America got the notion of equality from Christianity, he says, so if we reject the Christian ‘myths’ then we can’t believe in equality either. Furthermore, there are no human rights, ‘There are only organs, abilities and characteristics’.

I have met very few people from a non-religious perspective who will speak with such logical clarity and honesty. Because, if there is no God, then Harari is right.

Every sacred cow is shot in the head as he denies such things as the right to life, the right to liberty, and the right to happiness. These so-called ‘rights’ are all fictions we’ve bought into, but they’re baseless. In a universe in which everything is an accident, there can be no rights. Atoms and chemical reactions might accidentally produce a person, but they don’t produce moral values. Rights (like equality) have to be conferred by some higher power, so if you don’t believe in a higher power, then neither can you believe in rights.

But strangely, despite the fact that modern Britain is becoming less and less religious, with most people now identifying as ‘nones’ (those with no religious affiliation) we are still hugely passionate about these values that came from our Christian heritage.

Why is that? I think there are two reasons.

Reason number one: The alternative is horrifying. If we truly and honestly admit that morality is a fiction that we invented, and that a godless universe cannot possibly create values like equality, then there are no rules and life becomes impossible. 

Reason number two: We think with our guts, not our heads. That is to say, very few of us follow ideas through to their logical conclusions in Spock-like fashion. Most of what we believe to be right or wrong, true or false, is more intuition than deduction, more gut-feel than careful contemplation. Hardly anyone says to themselves, ‘I don’t believe in God, which means that morality is just a fiction we humans invented, therefore I discard all morality.’ On the contrary, many non-religious people are every bit as passionate about moral causes as their church-going friends, and often more so. And the reason, I would argue, is that we have a deep inbuilt sense of what is right and wrong, even if we can’t explain why. It is very hard to go against your gut, no matter what your head says.

Maybe we can keep on pretending, then? Can’t we still believe that ‘all men are created equal’, even if we don’t believe men (and women) were ‘created’ at all?

Perhaps. And perhaps society will do fine without faith in God. Or maybe it won’t. History tells us that worldviews matter, and that they have consequences that sometimes take a while to show through. Cultures are like giant games of Jenga — some beliefs are built on other ones, and you can’t take out the bottom bricks without the top becoming unstable. Harari is right in saying that most of our values in the West came from Christianity. How long can the tower stand when the foundation has been removed?

But then again, maybe we can look at this in reverse. Sometimes intuition is right. Sometimes our guts know better than our brains.

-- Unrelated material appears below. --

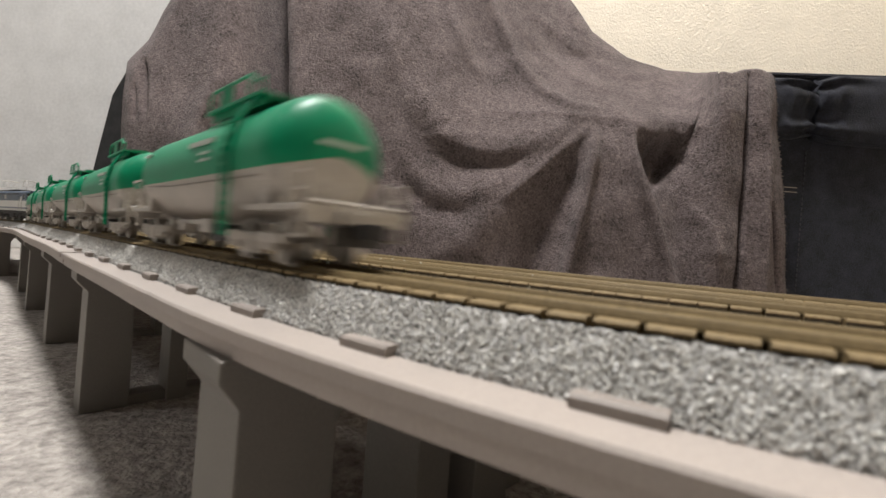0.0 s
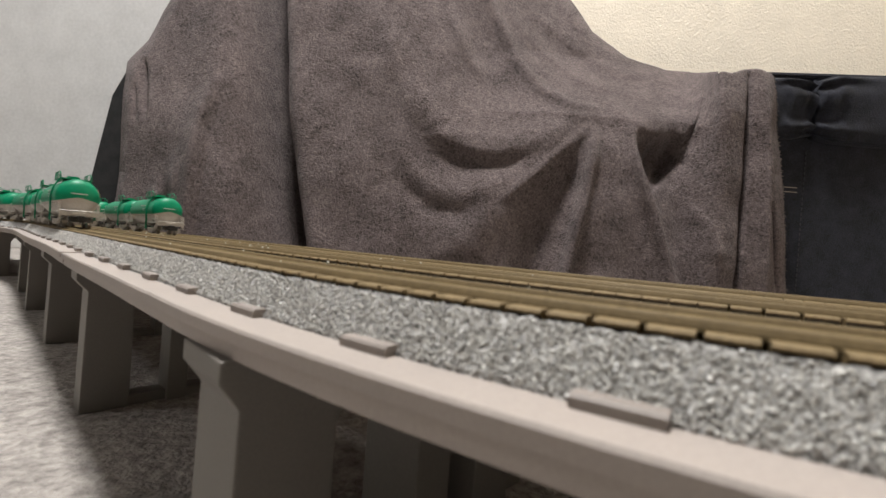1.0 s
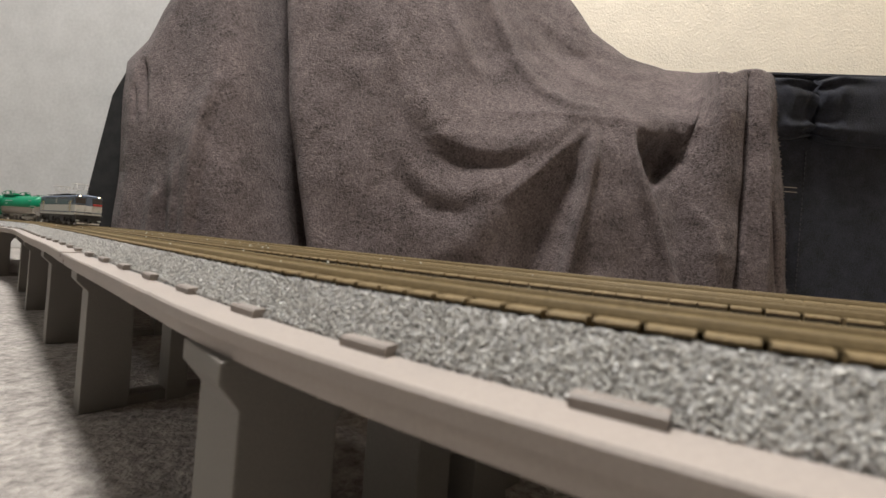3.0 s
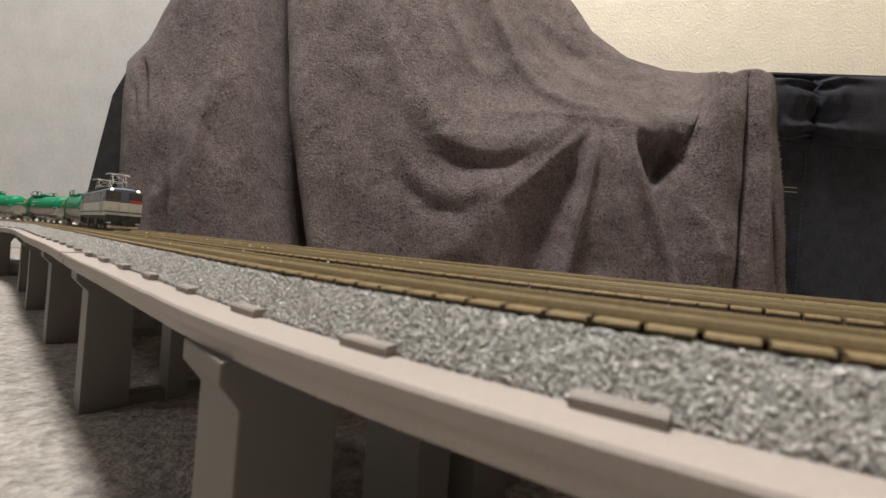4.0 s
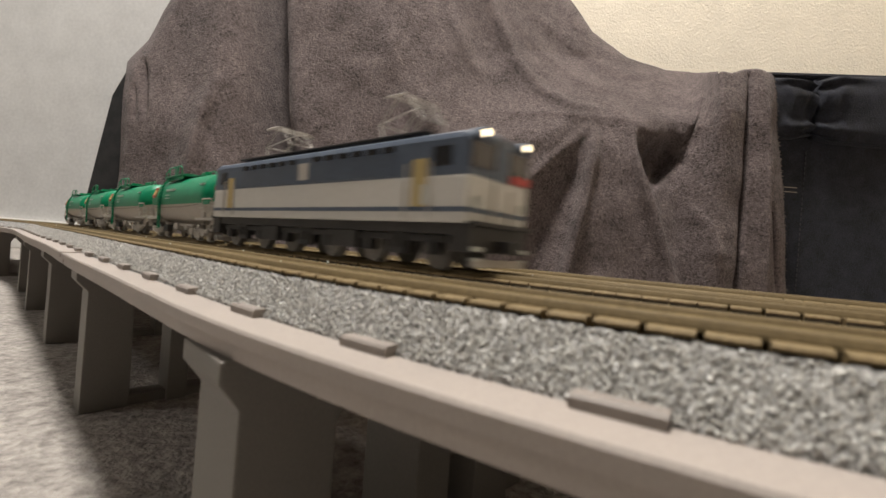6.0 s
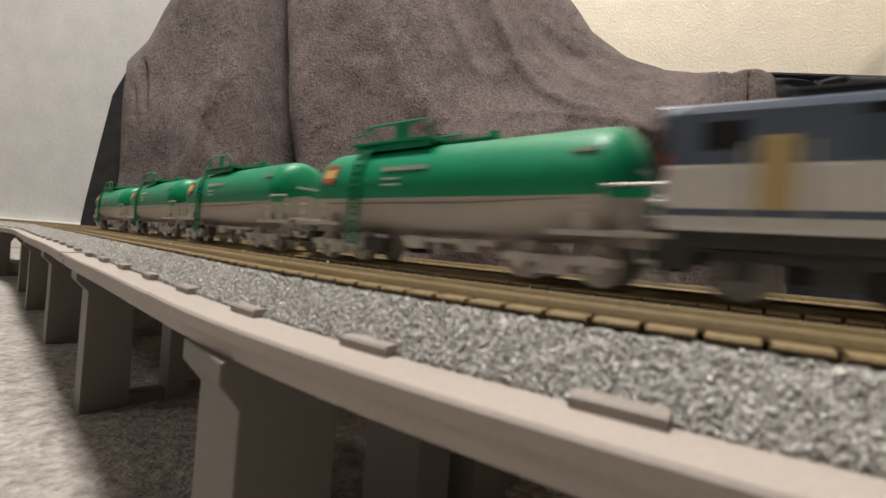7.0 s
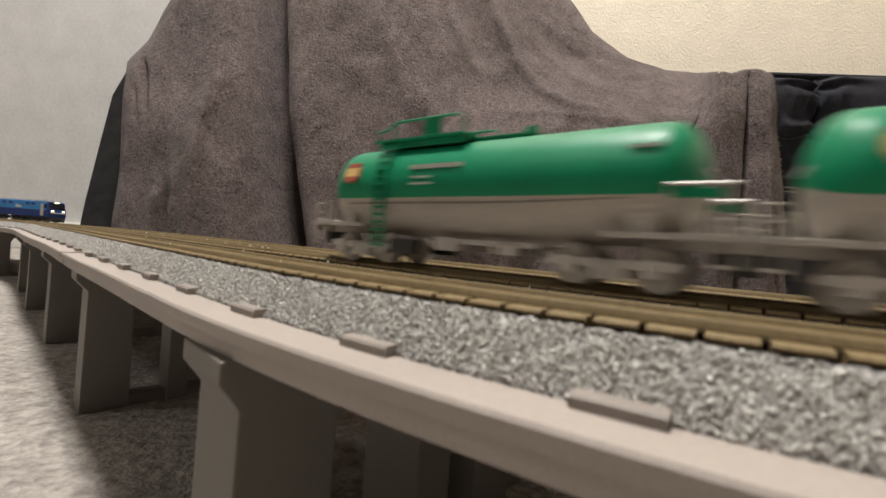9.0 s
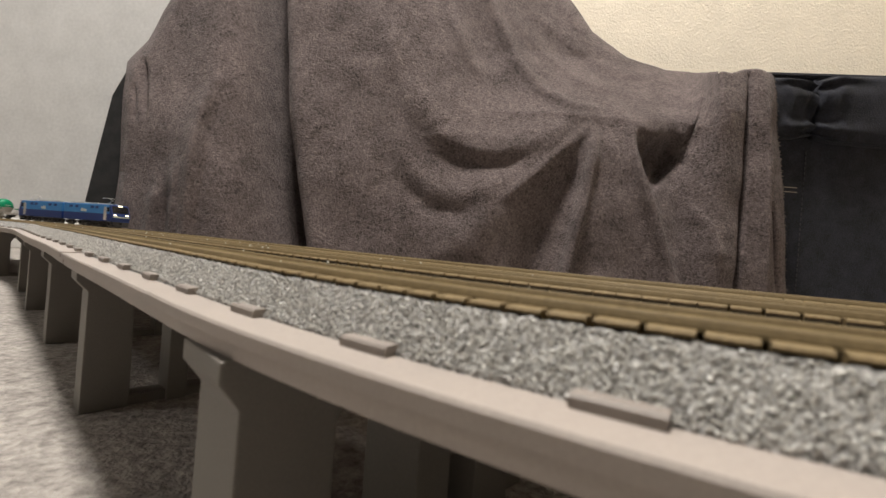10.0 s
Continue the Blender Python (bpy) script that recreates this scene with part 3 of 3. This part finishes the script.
def tank_wagon():
    w = empty("tank_wagon")
    mpart("barrel_top", tank_shell(True), M["green"], w, "glossy green upper half of the tank", smooth=True)
    mpart("barrel_belly", tank_shell(False), M["tank_grey"], w, "warm grey lower half of the tank", smooth=True)
    for x in (-26, 26):
        bogie(w, x, 12.0, 2.9, M["frame_grey"])
    for e in (-1, 1):
        mpart("end_platform", boxes([((e * 37.4, 0, 7.6), (8.6, 15.4, 0.9)), ((e * 41.4, 0, 6.9), (1.0, 15.6, 2.2)), ((e * 36.0, 0, 6.6), (14, 6, 1.6))], 0.15),
              M["frame_grey"], w, "grey steel end platform and headstock")
        for s in (-1, 1):
            mpart("saddle", boxes([((e * 30.0, s * 6.4, 9.4), (3.4, 2.6, 4.4)), ((e * 30.0, s * 6.9, 11.5), (4.4, 2.8, 0.5))], 0.15), M["frame_grey"], w, "grey saddle under the tank")
            mpart("sill_bar", boxes([((e * 33.5, s * 8.0, 7.5), (17.0, 1.0, 0.8))], 0.12), M["frame_grey"], w, "pale side sill over the bogie")
            mpart("end_stay", boxes([((e * 36.4, s * 7.6, 10.2), (0.8, 0.7, 5.0))], 0.1), M["frame_grey"], w)
            rail = mpart("end_handrail", wire(bmesh.new(), [(e * 41.5, s * 7.6, 7.2), (e * 41.5, s * 7.6, 12.0), (e * 39.0, s * 7.6, 12.0), (e * 39.0, s * 7.6, 7.8)], 0.28), M["frame_grey"], w, "bent grey handrail")
            mpart("cross_bar", wire(bmesh.new(), [(e * 41.5, s * 7.6, 9.9), (e * 39.0, s * 7.6, 9.9)], 0.22), M["frame_grey"], rail)
            tread = mpart("step", boxes([((e * 39.8, s * 7.5, 4.0), (3.2, 0.6, 0.5))]), M["frame_grey"], w, "hanging end step")
            for d in (-1.4, 1.4):
                mpart("hanger", boxes([((e * 39.8 + d, s * 7.5, 5.6), (0.4, 0.5, 3.4))]), M["frame_grey"], tread)
        mpart("end_rail", wire(bmesh.new(), [(e * 41.7, -7.5, 8.4), (e * 41.7, 7.5, 8.4)], 0.25), M["frame_grey"], w)
        mpart("coupler", boxes([((e * 44.0, 0, 5.0), (6.0, 2.4, 2.0)), ((e * 41.2, 0, 4.2), (2.0, 8.4, 2.6))], 0.2), M["dark"], w, "black coupler")
        mpart("brake_hose", rod(bmesh.new(), (e * 42.0, 4.6, 6.0), (e * 42.4, 4.9, 3.0), 0.3), M["wheel"], w)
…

The fact that we feel so strongly about moral truth, that we react with such anger to injustice, that we care so deeply about the rights of others — all of this suggests that these instincts came from somewhere, even from Someone.

Many have contemplated these ideas and been led to rethink their view about God. The alternatives have been held side-by-side: a cold and empty universe devoid of any ultimate meaning or morality, versus a belief in God that chimes with our deepest convictions about justice, love, and equality. Many have stared long and hard and followed their gut back to God. For me at least, that makes more sense than Harari’s blank void.